Bonnie Trash @ The Grace, London (Live Review) Featured
- Written by Captain Stavros
Bonnie Trash
The Grace
Word & Pics by Captain Stavros
Caught Red Right Handed: Bonnie Trash Possess The Grace
This evening has been years in the making, but most of London is unwittingly missing out. Just outside Highbury & Islington Tube, The Grace looms like a scar on the city’s skin; a part of London forever caught between polish and grime. Tonight promises to get filthier still. It’s Monday night, and it’s time to take out the Trash. Only this time, the Trash is taking us out, white-hot and merciless. The Bortolon-Vettor twins take the stage like revenants. Sarafina, leather-clad and statuesque, fixes the room with a Medusan stare and doesn’t let go until the final feedback collapses into the floor. A perfect crucible for Bonnie Trash’s brand of gothic demolition. They launch straight into ‘Maria’, a convulsion of riffs and vocal shrieks that feels like it’s been waiting years to escape. Emmalia, half-hidden beneath her fringe and oversized leathers, hammers out riffs so loud the sound techs beg her to turn down. She obliges only with the reluctance of someone sacrificing a child. This doesn’t stop them from twisting the fretboard into something ugly and unholy, stubbornly loud enough that the sound techs continue to plead for mercy. She relents with all the grace of a predator letting go of prey.
But it’s Emma on bass who draws the eyes almost as much as the ears. Bespectacled, wide-eyed like some nocturnal owl, sci-fi tattoos crawling up her arms, she drops basslines that feel like seismic aftershocks under the floorboards.
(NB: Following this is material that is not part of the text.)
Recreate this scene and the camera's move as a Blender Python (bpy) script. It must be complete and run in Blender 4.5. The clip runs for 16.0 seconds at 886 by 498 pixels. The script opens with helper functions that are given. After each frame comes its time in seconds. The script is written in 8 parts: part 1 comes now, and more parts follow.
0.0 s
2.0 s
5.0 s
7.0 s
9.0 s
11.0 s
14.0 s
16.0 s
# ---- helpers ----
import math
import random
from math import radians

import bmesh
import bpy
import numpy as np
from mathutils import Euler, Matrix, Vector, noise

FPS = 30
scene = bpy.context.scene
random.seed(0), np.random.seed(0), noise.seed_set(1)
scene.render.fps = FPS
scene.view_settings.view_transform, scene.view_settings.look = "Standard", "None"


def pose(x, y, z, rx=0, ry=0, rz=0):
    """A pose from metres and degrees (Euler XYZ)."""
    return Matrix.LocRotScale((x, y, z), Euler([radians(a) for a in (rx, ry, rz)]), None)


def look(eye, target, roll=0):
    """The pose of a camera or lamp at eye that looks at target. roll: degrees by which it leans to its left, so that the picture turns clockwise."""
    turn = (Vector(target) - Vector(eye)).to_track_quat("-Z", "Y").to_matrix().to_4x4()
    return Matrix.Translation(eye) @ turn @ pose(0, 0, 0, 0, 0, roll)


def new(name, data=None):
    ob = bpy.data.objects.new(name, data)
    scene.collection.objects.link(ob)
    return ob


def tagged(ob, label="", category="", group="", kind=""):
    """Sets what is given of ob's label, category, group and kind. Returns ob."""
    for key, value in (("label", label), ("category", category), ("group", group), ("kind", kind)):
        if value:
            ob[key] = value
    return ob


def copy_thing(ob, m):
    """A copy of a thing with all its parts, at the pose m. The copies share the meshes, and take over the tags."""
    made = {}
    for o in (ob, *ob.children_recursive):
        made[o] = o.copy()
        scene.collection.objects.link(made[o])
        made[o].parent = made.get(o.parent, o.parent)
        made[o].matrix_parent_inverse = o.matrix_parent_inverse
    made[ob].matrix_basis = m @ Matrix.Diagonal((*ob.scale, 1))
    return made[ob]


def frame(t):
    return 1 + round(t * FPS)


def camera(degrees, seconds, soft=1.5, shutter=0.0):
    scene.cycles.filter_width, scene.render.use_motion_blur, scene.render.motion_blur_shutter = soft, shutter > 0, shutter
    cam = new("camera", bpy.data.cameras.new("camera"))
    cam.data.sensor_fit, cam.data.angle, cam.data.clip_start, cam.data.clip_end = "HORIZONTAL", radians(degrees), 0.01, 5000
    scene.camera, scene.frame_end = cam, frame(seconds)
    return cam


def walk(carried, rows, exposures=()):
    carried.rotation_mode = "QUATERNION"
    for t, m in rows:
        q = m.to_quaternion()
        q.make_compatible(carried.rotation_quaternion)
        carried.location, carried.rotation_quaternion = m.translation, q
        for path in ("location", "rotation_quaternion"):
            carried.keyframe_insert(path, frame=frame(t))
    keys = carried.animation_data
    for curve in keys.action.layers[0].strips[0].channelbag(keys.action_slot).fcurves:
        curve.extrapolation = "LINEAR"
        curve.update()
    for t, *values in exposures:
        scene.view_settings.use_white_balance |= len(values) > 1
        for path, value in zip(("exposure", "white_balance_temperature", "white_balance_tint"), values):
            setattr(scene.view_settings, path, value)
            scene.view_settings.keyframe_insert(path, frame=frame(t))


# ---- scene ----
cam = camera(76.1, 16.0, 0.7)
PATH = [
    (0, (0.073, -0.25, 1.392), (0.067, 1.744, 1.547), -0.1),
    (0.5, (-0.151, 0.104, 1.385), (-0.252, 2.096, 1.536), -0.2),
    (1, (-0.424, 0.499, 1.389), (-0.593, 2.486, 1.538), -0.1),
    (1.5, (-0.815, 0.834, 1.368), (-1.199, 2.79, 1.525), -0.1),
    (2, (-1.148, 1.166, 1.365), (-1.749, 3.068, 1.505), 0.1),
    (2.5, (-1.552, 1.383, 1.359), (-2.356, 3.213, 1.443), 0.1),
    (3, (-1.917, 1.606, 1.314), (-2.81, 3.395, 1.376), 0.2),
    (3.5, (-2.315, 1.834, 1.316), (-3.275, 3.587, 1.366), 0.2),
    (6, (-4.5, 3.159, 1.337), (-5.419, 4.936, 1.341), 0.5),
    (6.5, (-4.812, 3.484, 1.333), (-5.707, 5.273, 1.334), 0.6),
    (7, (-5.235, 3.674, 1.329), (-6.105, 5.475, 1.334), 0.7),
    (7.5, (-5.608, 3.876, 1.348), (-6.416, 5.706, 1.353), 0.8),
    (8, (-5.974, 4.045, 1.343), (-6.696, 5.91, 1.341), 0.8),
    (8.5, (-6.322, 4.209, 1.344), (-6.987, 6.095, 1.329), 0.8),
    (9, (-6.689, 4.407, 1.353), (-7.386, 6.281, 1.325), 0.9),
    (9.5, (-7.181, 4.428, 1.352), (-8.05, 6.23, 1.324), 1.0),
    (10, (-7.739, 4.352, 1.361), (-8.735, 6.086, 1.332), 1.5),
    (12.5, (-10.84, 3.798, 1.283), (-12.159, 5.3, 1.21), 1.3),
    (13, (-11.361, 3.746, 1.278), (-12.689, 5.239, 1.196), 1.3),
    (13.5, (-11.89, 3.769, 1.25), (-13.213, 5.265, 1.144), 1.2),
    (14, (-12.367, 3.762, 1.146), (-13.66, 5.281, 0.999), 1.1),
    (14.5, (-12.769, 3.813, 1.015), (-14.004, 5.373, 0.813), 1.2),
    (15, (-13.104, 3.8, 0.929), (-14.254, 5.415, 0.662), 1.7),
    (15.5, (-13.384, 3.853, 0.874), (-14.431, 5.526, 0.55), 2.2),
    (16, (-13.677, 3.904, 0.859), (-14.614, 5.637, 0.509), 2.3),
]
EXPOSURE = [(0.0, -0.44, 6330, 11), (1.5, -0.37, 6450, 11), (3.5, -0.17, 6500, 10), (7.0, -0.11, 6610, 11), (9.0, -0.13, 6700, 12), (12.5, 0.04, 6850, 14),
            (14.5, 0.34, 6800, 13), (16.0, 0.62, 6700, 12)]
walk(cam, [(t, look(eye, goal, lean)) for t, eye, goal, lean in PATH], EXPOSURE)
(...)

Together with Dana on drums; a shadowy powerhouse who bends cymbals and time signatures seemingly with the ease of a mentalist warping spoons. Instead of tearing the place apart she was the cohesive and rhythmic gravitational force magnetising Bonnie Trash to the stage. Together they formed a storm system, black-skied and unpredictable. They stitched terror into melody as deftly as a surgeon’s hand.
The setlist reads like a series of open wounds: ‘Veil’, ‘Hell’, ‘Poison’, ‘Zero’. Each track claws deeper into the night and into the backs of our skulls. Their mid-set lunge into ‘Red Right Hand’ doesn’t honour Nick Cave so much as obliterates him. This isn’t Cave’s sly preacher. This is a mauling; a ruthless, feral reimagining that strips the flesh from the original. Arguably the hardest, most merciless version of it ever wrung from the source, brutal and snarling. The vocals continue to scrape against the tremolo guitars, a jagged clash that leaves no space for thought tonight. Forget spectacle, this is attrition by decibel; a show that feels wired to outlast you.
By the end, after ‘What Have You Become’ seals the night shut, guitars slump against amps like wreckage and the stage feels like it’s been levelled. Sarafina peels off her coat to deliver a raw “please don’t leave me rotting in the ground,” and for a moment the crowd seems ready to hand over their souls in exchange. Religion doesn’t quite cover it; this was something colder, more physical, like being possessed by a frequency too low for the human ear. And yet, when the noise subsides, the frost thaws. Bonnie Trash become mortal again, thanking every last punter, signing anything shoved in their hands, and laughing about careering rentals down unlit country roads on the “wrong” side of the lanes. But for the hour before that? They weren’t a band. They were an entity dragging us into their orbit, and leaving us changed.